A Formulation of Three Dimensional Wave Activity Flux Describing Wave Propagation on the Mass-Weighted Isentropic Time Mean Equation

Abstract

The Transformed Eulerian-Mean (TEM) equations derived by D. G. Andrews and M. E. McIntyre are powerful tools for diagnosing the meridional circulation and wave-mean interaction in the troposphere and/or middle atmosphere. However, the TEM equations cannot properly treat the lower boundary and unstable waves. The Mass-weighted Isentropic zonal Mean (MIM) equations derived by T. Iwasaki are the equations that overcome those problems and are recently used for analyzing polar cold air outbreak.
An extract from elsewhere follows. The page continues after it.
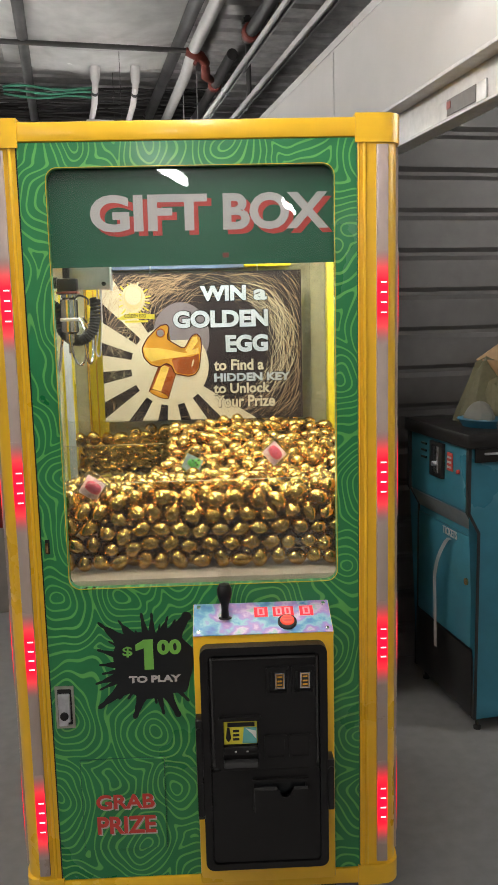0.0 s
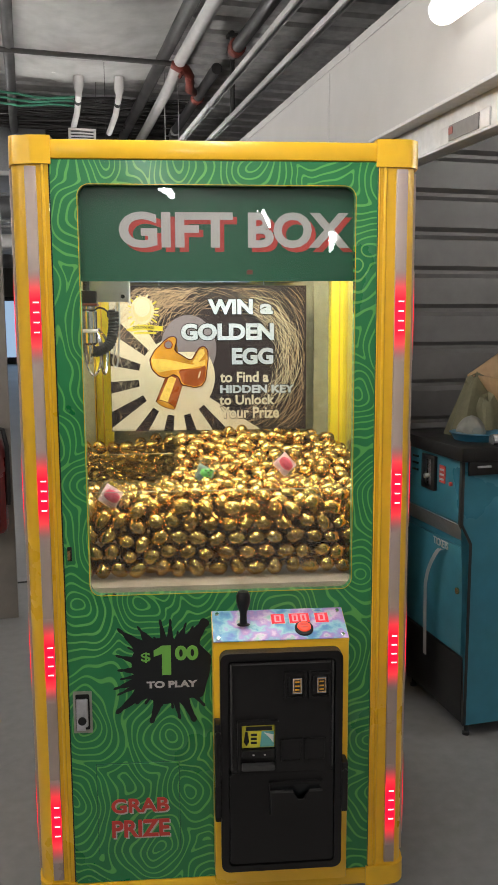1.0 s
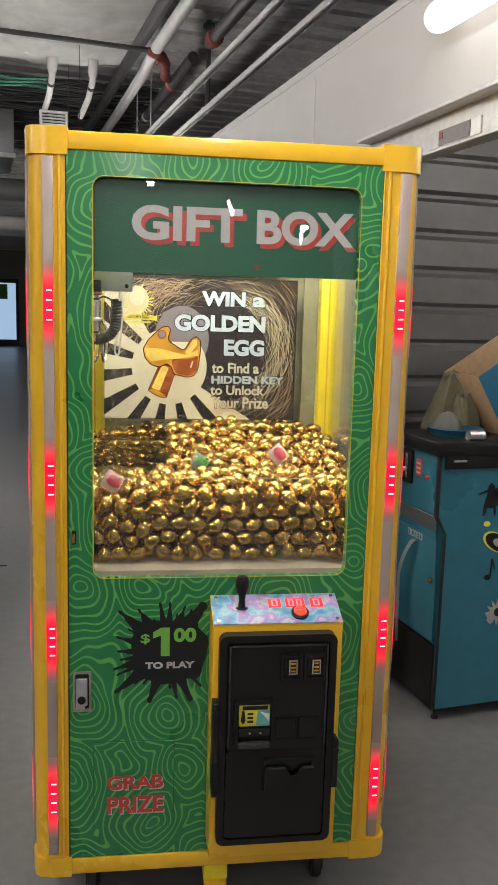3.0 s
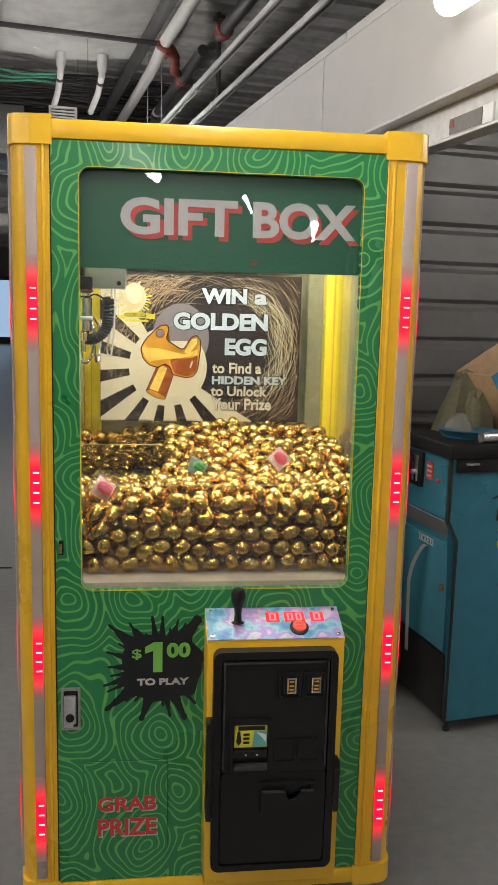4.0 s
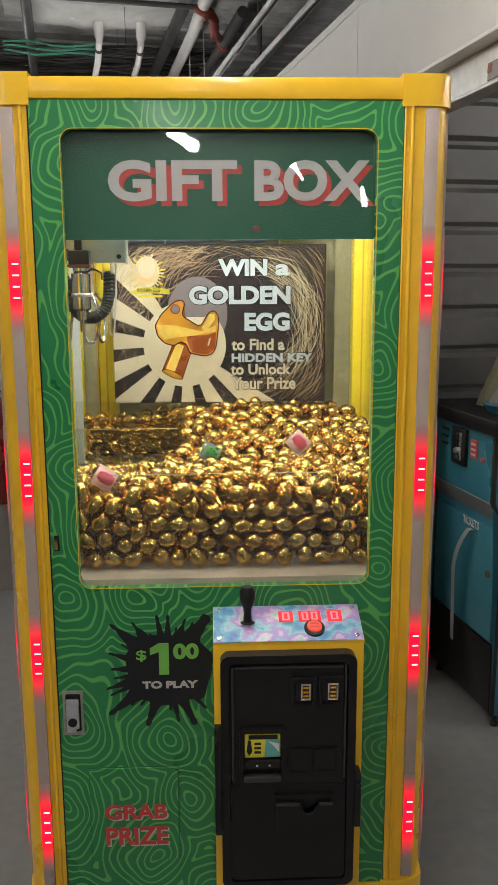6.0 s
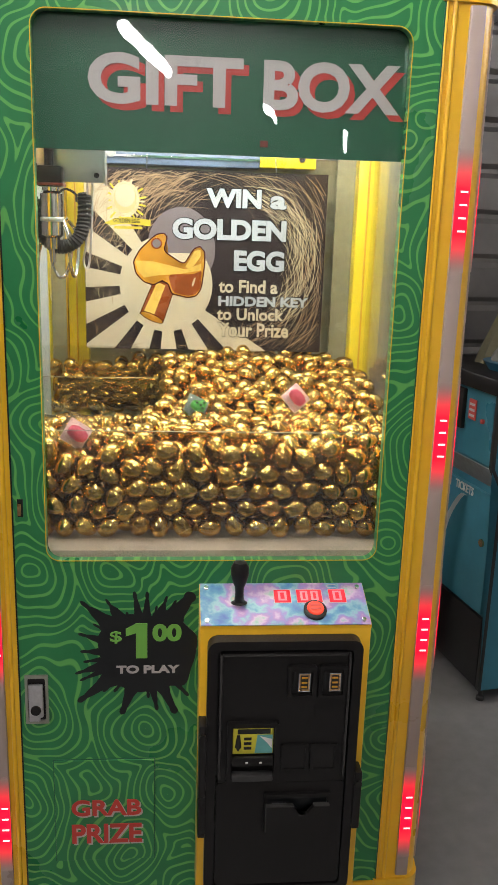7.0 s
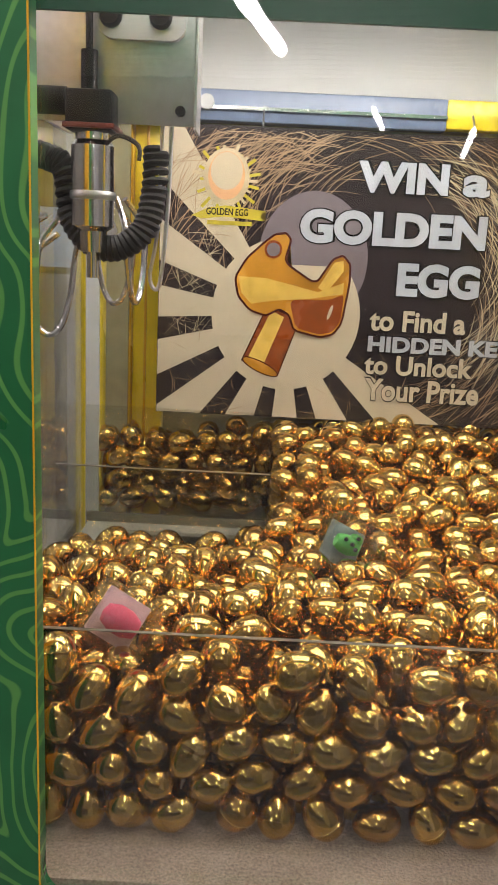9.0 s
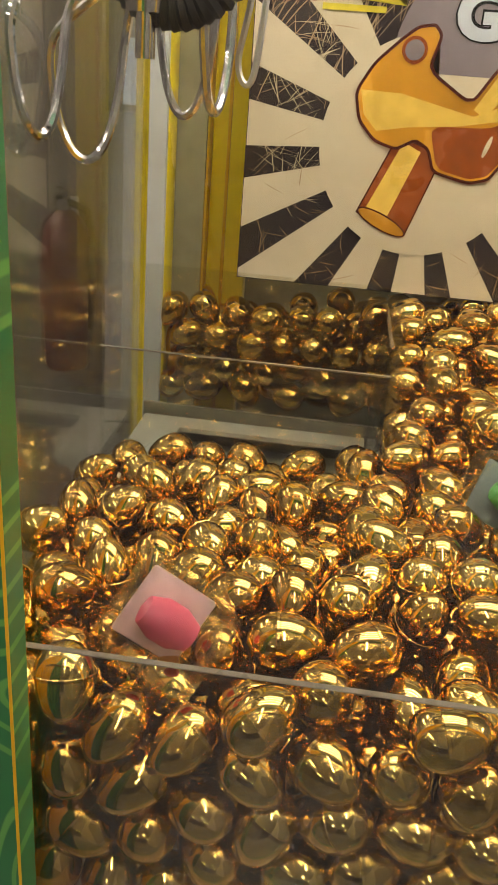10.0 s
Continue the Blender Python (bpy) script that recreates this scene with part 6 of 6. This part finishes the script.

On the other hand, the MIM equations have not been extended to three dimensions (3D), especially for wave activity flux, although the TEM equations have been extended by several studies. The present study formulates the 3D wave activity flux describing wave propagation in the mass-weighted isentropic time mean equations. A dispersion relation for inertia-gravity waves and Rossby waves on those equations is also derived and used to relate the 3D wave activity flux to the group velocity. Finally, we use the European Centre for Medium-Range Weather Forecasts (ECMWF) Interim Re-analysis (ERA-Interim) data and report the comparison result of 3D wave activity fluxes between TEM and mass-weighted isentropic time mean equations.